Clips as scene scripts
┌──
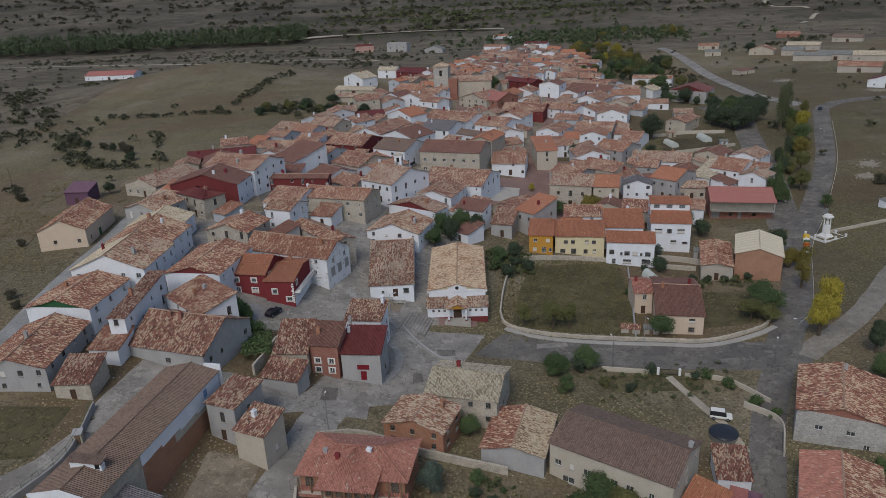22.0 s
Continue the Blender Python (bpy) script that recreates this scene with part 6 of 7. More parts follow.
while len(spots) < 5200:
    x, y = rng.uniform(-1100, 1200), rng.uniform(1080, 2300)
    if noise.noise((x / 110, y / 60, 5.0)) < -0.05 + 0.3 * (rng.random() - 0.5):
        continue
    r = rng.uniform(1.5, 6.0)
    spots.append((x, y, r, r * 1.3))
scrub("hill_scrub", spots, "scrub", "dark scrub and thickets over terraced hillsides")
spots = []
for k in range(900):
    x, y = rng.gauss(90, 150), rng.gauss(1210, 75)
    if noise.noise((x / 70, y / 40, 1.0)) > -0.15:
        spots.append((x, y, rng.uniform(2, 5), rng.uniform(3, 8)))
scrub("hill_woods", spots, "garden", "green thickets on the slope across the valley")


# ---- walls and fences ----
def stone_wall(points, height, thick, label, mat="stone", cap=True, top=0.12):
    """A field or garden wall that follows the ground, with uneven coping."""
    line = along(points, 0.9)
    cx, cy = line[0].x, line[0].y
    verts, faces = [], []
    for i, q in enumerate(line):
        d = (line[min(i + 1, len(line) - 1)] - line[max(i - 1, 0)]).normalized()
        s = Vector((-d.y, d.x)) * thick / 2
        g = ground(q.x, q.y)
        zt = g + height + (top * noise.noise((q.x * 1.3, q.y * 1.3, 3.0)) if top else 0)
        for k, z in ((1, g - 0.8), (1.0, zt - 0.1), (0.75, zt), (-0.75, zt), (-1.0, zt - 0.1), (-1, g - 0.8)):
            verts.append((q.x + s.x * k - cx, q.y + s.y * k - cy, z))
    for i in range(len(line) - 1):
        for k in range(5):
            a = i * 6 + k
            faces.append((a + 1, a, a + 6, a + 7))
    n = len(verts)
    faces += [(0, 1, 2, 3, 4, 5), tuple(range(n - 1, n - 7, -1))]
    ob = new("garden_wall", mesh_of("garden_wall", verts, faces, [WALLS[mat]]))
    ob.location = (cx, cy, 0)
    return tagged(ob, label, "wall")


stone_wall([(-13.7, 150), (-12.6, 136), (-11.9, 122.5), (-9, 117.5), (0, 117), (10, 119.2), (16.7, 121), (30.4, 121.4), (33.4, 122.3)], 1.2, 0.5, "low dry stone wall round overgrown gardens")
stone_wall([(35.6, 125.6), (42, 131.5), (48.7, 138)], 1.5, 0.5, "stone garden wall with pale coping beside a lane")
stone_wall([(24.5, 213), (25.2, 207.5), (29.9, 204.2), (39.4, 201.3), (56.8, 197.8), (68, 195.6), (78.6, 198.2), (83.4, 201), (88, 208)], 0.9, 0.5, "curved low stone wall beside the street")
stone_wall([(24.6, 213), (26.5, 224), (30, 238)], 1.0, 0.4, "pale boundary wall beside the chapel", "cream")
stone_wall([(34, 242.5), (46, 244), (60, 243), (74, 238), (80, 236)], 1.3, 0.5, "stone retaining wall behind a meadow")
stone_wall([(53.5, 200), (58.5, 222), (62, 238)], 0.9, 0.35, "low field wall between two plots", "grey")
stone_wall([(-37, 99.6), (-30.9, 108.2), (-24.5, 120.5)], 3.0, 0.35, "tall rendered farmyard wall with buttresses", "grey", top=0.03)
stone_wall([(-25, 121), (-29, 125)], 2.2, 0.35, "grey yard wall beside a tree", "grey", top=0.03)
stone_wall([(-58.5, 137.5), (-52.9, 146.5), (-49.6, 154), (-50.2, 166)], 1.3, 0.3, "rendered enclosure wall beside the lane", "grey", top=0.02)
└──
┌──
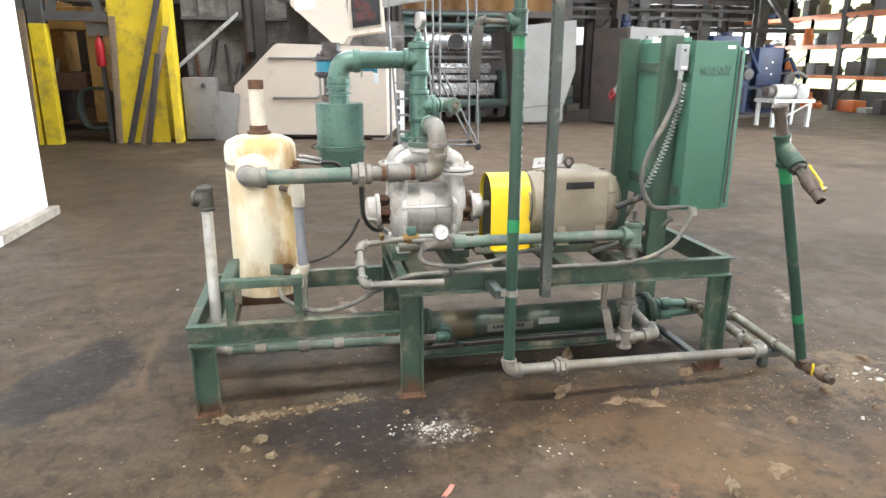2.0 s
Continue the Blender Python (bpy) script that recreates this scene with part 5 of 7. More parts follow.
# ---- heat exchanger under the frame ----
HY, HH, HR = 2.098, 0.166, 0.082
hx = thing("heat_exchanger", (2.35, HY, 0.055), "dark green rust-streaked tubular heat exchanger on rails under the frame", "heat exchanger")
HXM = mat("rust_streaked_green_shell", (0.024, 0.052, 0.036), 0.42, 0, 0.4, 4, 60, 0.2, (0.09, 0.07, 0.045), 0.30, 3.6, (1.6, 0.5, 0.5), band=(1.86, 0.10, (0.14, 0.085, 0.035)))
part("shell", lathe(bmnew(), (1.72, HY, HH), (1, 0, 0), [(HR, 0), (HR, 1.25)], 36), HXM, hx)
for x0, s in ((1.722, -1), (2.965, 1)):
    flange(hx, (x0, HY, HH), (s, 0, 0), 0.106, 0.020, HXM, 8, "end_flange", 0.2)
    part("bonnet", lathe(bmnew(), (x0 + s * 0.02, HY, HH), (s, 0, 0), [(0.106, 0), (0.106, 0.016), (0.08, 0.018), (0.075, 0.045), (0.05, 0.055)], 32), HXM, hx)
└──
# TASK GOAL
Collect from the data above every line that includes "parts".

# CORRECT RESPONSE
Continue the Blender Python (bpy) script that recreates this scene with part 6 of 7. More parts follow.
Continue the Blender Python (bpy) script that recreates this scene with part 5 of 7. More parts follow.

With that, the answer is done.